WASHINGTON — Republicans are struggling to make the $1.5 trillion Trump tax cuts a winning issue with voters in the midterm congressional elections, but the cuts are helping the party in another crucial way: unlocking tens of millions of dollars in campaign donations.
The money is coming from wealthy conservatives and corporate interests that benefited handsomely from the tax rollback.
Billionaires and corporations are pumping some of their windfall into the Congressional Leadership Fund, a super PAC closely aligned with Speaker Paul D. Ryan. The group is flooding swing congressional districts with attacks on the Democratic candidates vying to wrest control of the House.
The fund’s donors include casino magnate Sheldon Adelson, who has given $30 million and whose company, Las Vegas Sands, reported a nearly $700 million windfall from the tax law earlier this year; and Timothy Mellon, chairman and majority owner of Pan Am Systems, a privately held collection of companies that includes rail, aviation and marketing services, who has contributed $24 million.
They also include Valero Services, a Texas oil refining company that reported a $1.9 billion benefit from tax cuts in the first quarter and which has given $1.5 million; and a collection of other corporations, executives and financial fund managers.
Well over a quarter of the group’s donations have come through the American Action Network, a separate legal entity that focuses on issues and does not reveal donors, but that spent heavily to promote the tax cuts before and after President Trump signed them into law late last year.
Republicans have struggled to sell voters on the benefits of the tax cuts despite strong economic growth and the lowest unemployment numbers in 20 years.
Instead, candidates and the Congressional Leadership Fund have focused their campaign advertisements on more visceral issues such as crime and immigration.
But party leaders say the passage of the law appeased wealthy donors, who had been frustrated by Republicans’ failure to repeal the Affordable Care Act and had threatened to sit out the 2018 campaign.
Now, flush with big checks from a handful of deep-pocketed donors, the Congressional Leadership Fund is serving as the party’s best hope of a defense against an electoral defeat in November.
The fund’s executive director, Corry Bliss, who runs both that group and the American Action Network, said some of his donors did not favor all the provisions of the tax law, but all of them hailed its passage as the rich fruits of total Republican control of Washington.

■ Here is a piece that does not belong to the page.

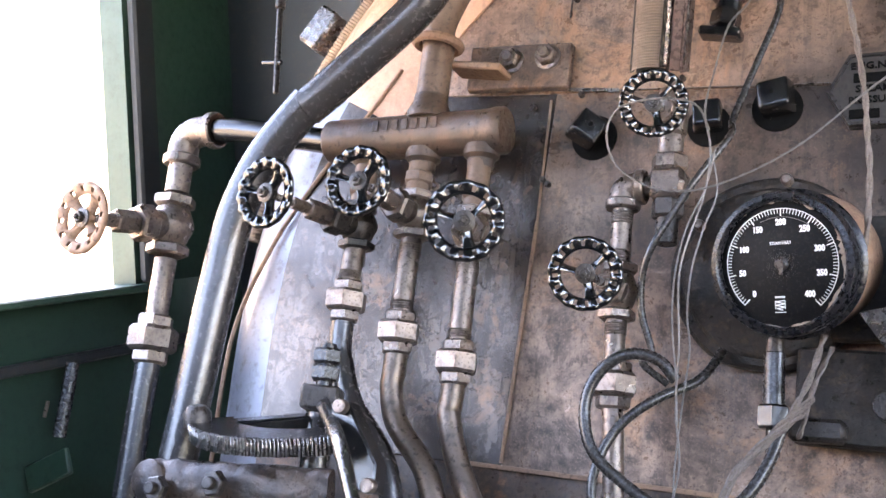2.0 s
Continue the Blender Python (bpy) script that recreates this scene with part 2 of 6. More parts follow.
MARKS = soot_marks(((0.008, 1.874), 0.085, 0.75), ((0.043, 1.764), 0.045, 0.8), ((-0.116, 1.863), 0.05, 0.6), ((0.147, 1.862), 0.045, 0.5), ((-0.399, 1.833), 0.05, 0.55), ((0.022, 2.011), 0.03, 0.5), ((-0.152, 1.730), 0.06, 0.6), ((0.172, 1.766), 0.035, 0.5), ((-0.006, 1.774), 0.05, 0.7), ((-0.325, 1.663), 0.05, 0.6), ((-0.537, 1.671), 0.06, 0.6), ((0.372, 1.389), 0.05, 0.5))
MAT = {
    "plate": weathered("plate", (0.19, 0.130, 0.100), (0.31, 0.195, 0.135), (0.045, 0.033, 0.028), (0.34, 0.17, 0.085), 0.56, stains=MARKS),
    # paler, warmer copy of plate: bounced light is put into the upper sheet's tone
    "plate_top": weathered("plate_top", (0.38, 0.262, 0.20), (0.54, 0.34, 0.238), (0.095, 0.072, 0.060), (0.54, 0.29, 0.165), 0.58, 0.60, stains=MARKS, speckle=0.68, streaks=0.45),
    # grey right sheet, darkened further for the shade at lower right
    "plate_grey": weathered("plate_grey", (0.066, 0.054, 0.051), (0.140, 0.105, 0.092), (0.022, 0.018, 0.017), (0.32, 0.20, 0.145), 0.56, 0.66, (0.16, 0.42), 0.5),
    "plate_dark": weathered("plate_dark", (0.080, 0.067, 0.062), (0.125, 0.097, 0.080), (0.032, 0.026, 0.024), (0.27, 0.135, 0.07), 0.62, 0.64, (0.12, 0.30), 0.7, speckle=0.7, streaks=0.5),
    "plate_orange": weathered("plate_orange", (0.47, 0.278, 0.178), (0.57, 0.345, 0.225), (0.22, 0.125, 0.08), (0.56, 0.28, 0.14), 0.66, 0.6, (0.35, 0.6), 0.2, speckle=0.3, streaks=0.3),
    # blue in the steel colour stands for window light on the jacket edge
    "flange": surface("flange", (0.17, 0.18, 0.215), (0.235, 0.22, 0.23), (0.10, 0.085, 0.08), 6, 50, (0.3, 0.5), 0.5, 0.15),
    "rim": surface("rim", (0.36, 0.25, 0.17), (0.26, 0.17, 0.11), None, 20, 160, (0.6, 0.85), 0.0, 0.5),
    "iron": surface("iron", (0.032, 0.029, 0.028), (0.062, 0.050, 0.043), (0.014, 0.012, 0.012), 26, 120, (0.16, 0.48), 0.5, 0.4, 0.5, rand=0.12),
    "black": surface("black", (0.006, 0.006, 0.007), (0.009, 0.009, 0.009), (0.022, 0.018, 0.016), 24, 90, (0.06, 0.30), 0.0, 0.22, 0.55, 0.0, spec=0.6),
    "grease": surface("grease", (0.003, 0.003, 0.003), (0.005, 0.004, 0.004), (0.007, 0.006, 0.005), 70, 190, (0.03, 0.10), 0.0, 0.5, 0.5, 0.0, spec=0.5),
    "steel": surface("steel", (0.135, 0.112, 0.101), (0.225, 0.170, 0.138), (0.040, 0.030, 0.026), 34, 85, (0.18, 0.48), 0.72, 0.40, 0.5, rand=0.15),
    "bright": surface("bright", (0.32, 0.30, 0.295), (0.19, 0.168, 0.158), (0.05, 0.042, 0.038), 34, 75, (0.14, 0.40), 0.85, 0.35, 0.52),
    "pipe": surface("pipe", (0.028, 0.027, 0.029), (0.040, 0.034, 0.031), (0.045, 0.034, 0.029), 16, 120, (0.10, 0.34), 0.2, 0.2, 0.56, spec=0.8),
    "rust": surface("rust", (0.20, 0.12, 0.08), (0.29, 0.17, 0.105), (0.07, 0.045, 0.035), 16, 130, (0.5, 0.8), 0.1, 0.4),
    "casting": surface("casting", (0.036, 0.029, 0.026), (0.15, 0.088, 0.054), (0.018, 0.014, 0.013), 20, 80, (0.22, 0.52), 0.3, 0.55, 0.54),
    "enamel": surface("enamel", (0.005, 0.005, 0.006), (0.007, 0.007, 0.007), (0.020, 0.017, 0.015), 24, 90, (0.05, 0.22), 0.0, 0.14, 0.6, spec=0.9),
    "chrome": surface("chrome", (0.46, 0.45, 0.455), (0.30, 0.285, 0.285), (0.08, 0.07, 0.06), 30, 60, (0.14, 0.34), 0.95, 0.25, 0.6),
    # rusty lower sheet; shade low on the backhead is darkened into its colours
    "plate_low_shaded": weathered("plate_low_shaded", (0.060, 0.042, 0.034), (0.115, 0.068, 0.045), (0.024, 0.019, 0.017), (0.30, 0.14, 0.065), 0.57, 0.60),
    "soot": surface("soot", (0.010, 0.009, 0.009), (0.012, 0.011, 0.010), (0.018, 0.015, 0.013), 25, 120, (0.5, 0.8), 0.0, 0.9, 0.5, spec=0.25),
    "satin": surface("satin", (0.008, 0.008, 0.010), (0.011, 0.010, 0.011), (0.018, 0.016, 0.015), 26, 130, (0.15, 0.40), 0.0, 0.22, 0.55, spec=0.4),
    "rustpipe": surface("rustpipe", (0.175, 0.108, 0.072), (0.105, 0.068, 0.048), (0.045, 0.030, 0.024), 18, 90, (0.38, 0.65), 0.2, 0.4),
    "gauze": surface("gauze", (0.30, 0.225, 0.165), (0.20, 0.147, 0.108), (0.11, 0.08, 0.06), 30, 200, (0.4, 0.65), 0.3, 0.2),
    "copper": surface("copper", (0.105, 0.084, 0.072), (0.165, 0.112, 0.080), (0.035, 0.026, 0.022), 24, 80, (0.2, 0.45), 0.65, 0.30),
    "cord": surface("cord", (0.19, 0.155, 0.135), (0.115, 0.090, 0.077), (0.05, 0.038, 0.033), 60, 400, (0.7, 0.9), 0.0, 0.6),
    "wire": surface("wire", (0.185, 0.168, 0.155), (0.115, 0.100, 0.092), None, 60, 400, (0.35, 0.6), 0.5, 0.3),
    "rubber": surface("rubber", (0.026, 0.025, 0.025), (0.034, 0.030, 0.028), (0.030, 0.027, 0.026), 30, 200, (0.16, 0.36), 0.0, 0.08, spec=0.5),
    "green": surface("green", (0.010, 0.034, 0.020), (0.015, 0.046, 0.028), (0.012, 0.03, 0.02), 5, 60, (0.4, 0.65), 0.0, 0.1),
    "green_metal": surface("green_metal", (0.05, 0.085, 0.045), (0.035, 0.06, 0.035), (0.03, 0.05, 0.04), 20, 120, (0.35, 0.6), 0.1, 0.2),
    "darkwall": surface("darkwall", (0.013, 0.015, 0.017), (0.022, 0.025, 0.026), (0.035, 0.03, 0.026), 4, 50, (0.4, 0.65), 0.0, 0.1, spec=0.3),
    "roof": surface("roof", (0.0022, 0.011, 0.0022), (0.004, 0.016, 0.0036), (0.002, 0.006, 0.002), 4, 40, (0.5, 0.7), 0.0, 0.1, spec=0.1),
    "dial": surface("dial", (0.0045, 0.0045, 0.005), (0.006, 0.006, 0.006), (0.022, 0.019, 0.017), 20, 230, (0.35, 0.65), 0.0, 0.12, 0.55, spec=0.12),
    "dial_old": surface("dial_old", (0.011, 0.010, 0.010), (0.024, 0.021, 0.019), (0.055, 0.043, 0.036), 16, 90, (0.45, 0.75), 0.0, 0.1, 0.5, spec=0.15),
    "hole": surface("hole", (0.004, 0.004, 0.004), (0.006, 0.006, 0.006), None, 30, 200, (0.7, 0.9), spec=0.05),
    "clampiron": surface("clampiron", (0.028, 0.024, 0.024), (0.17, 0.105, 0.07), (0.02, 0.016, 0.015), 13, 70, (0.15, 0.5), 0.3, 0.7, 0.58),
    "darksteel": surface("darksteel", (0.20, 0.182, 0.165), (0.11, 0.098, 0.088), (0.05, 0.043, 0.04), 24, 70, (0.12, 0.34), 0.9, 0.18, 0.5),
    "silver": surface("silver", (0.33, 0.325, 0.335), (0.21, 0.20, 0.20), (0.10, 0.085, 0.075), 35, 110, (0.2, 0.45), 0.8, 0.2, 0.55),
    "forged": surface("forged", (0.010, 0.010, 0.011), (0.022, 0.019, 0.018), (0.07, 0.06, 0.055), 30, 80, (0.15, 0.5), 0.0, 0.4, 0.55, spec=0.35),
    "turret": surface("turret", (0.034, 0.022, 0.010), (0.060, 0.037, 0.016), (0.012, 0.009, 0.006), 18, 100, (0.35, 0.65), 0.2, 0.4, 0.5),
    "flaky": surface("flaky", (0.016, 0.014, 0.013), (0.030, 0.023, 0.019), (0.075, 0.050, 0.035), 30, 60, (0.22, 0.6), 0.0, 1.0, 0.5, spec=0.3),
    "dusty": surface("dusty", (0.040, 0.033, 0.028), (0.022, 0.019, 0.017), (0.010, 0.009, 0.008), 40, 110, (0.3, 0.55), 0.1, 0.5, 0.5),
    "oxblood": surface("oxblood", (0.125, 0.085, 0.078), (0.085, 0.062, 0.057), (0.035, 0.026, 0.024), 30, 90, (0.18, 0.42), 0.6, 0.2, 0.5),
    "rim_black": surface("rim_black", (0.009, 0.010, 0.013), (0.014, 0.014, 0.015), (0.040, 0.034, 0.030), 22, 75, (0.10, 0.34), 0.1, 0.2, 0.55, spec=0.55),
    "worn_pipe": surface("worn_pipe", (0.050, 0.050, 0.054), (0.080, 0.064, 0.056), (0.040, 0.036, 0.036), 7, 140, (0.12, 0.34), 0.5, 0.16, 0.60, spec=0.8),
    "mark": plain("mark", (0.82, 0.80, 0.76), 0.5),
    "mark_old": plain("mark_old", (0.17, 0.155, 0.14), 0.6),
    "ivory": surface("ivory", (0.36, 0.30, 0.24), (0.20, 0.145, 0.10), None, 40, 200, (0.5, 0.7), 0.0, 0.2),
    "yellow": surface("yellow", (0.17, 0.150, 0.022), (0.035, 0.032, 0.010), (0.010, 0.010, 0.008), 60, 150, (0.35, 0.6), 0.0, 0.1, 0.47),
    "wood": surface("wood", (0.30, 0.19, 0.12), (0.24, 0.15, 0.10), (0.16, 0.1, 0.07), 9, 90, (0.5, 0.75), 0.0, 0.2),
    "tan": surface("tan", (0.44, 0.36, 0.28), (0.52, 0.44, 0.35), (0.27, 0.22, 0.17), 10, 90, (0.6, 0.8), 0.0, 0.3),
    "dirt": surface("dirt", (0.29, 0.28, 0.265), (0.22, 0.215, 0.20), (0.13, 0.125, 0.115), 0.4, 6, (0.8, 0.95), 0.0, 0.4),
    "brass": surface("brass", (0.42, 0.32, 0.13), (0.30, 0.22, 0.10), (0.14, 0.1, 0.06), 24, 150, (0.25, 0.5), 0.8, 0.2),
}
glass, gn, gl, gb = material("glass")
gb.inputs["Transmission Weight"].default_value = 1.0
gb.inputs["Roughness"].default_value = 0.03
gb.inputs["IOR"].default_value = 1.45
MAT["glass"] = glass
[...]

Had the tax bill failed, Bliss said, “I think they would have been very disappointed and very deflated.”
A super PAC like the Congressional Leadership Fund is allowed to raise unlimited donations, including from corporations and unions, but is not allowed to coordinate its efforts with candidates.
Democrats have their own super PAC dedicated to House campaigns, the House Majority PAC, which Friday started a harshly negative digital attack ad on the Republican House leadership and those who aspire to be in it. The group has raised more than $32 million this year.
The arms-length distance between such organizations and the politicians they back can be very short. In May, Politico reported that Ryan flew to Las Vegas with Bliss and Norm Coleman, a former senator and chairman of the Republican Jewish Coalition, to meet with Adelson.
After the speaker laid out his case for help defending the Republican House majority, he stepped out of the room while Coleman made the request and secured the $30 million.
“The American people know that the Republicans who control Washington sold them out with a disastrous tax giveaway to the rich and big business that the rest of the country is being forced to pay for,” said Andrew Bates, a spokesman for the liberal campaign group American Bridge.
“The fact that those same corporations and wealthy individuals have turned around to bankroll Republican campaign efforts is further proof of what this travesty was all about,” he said.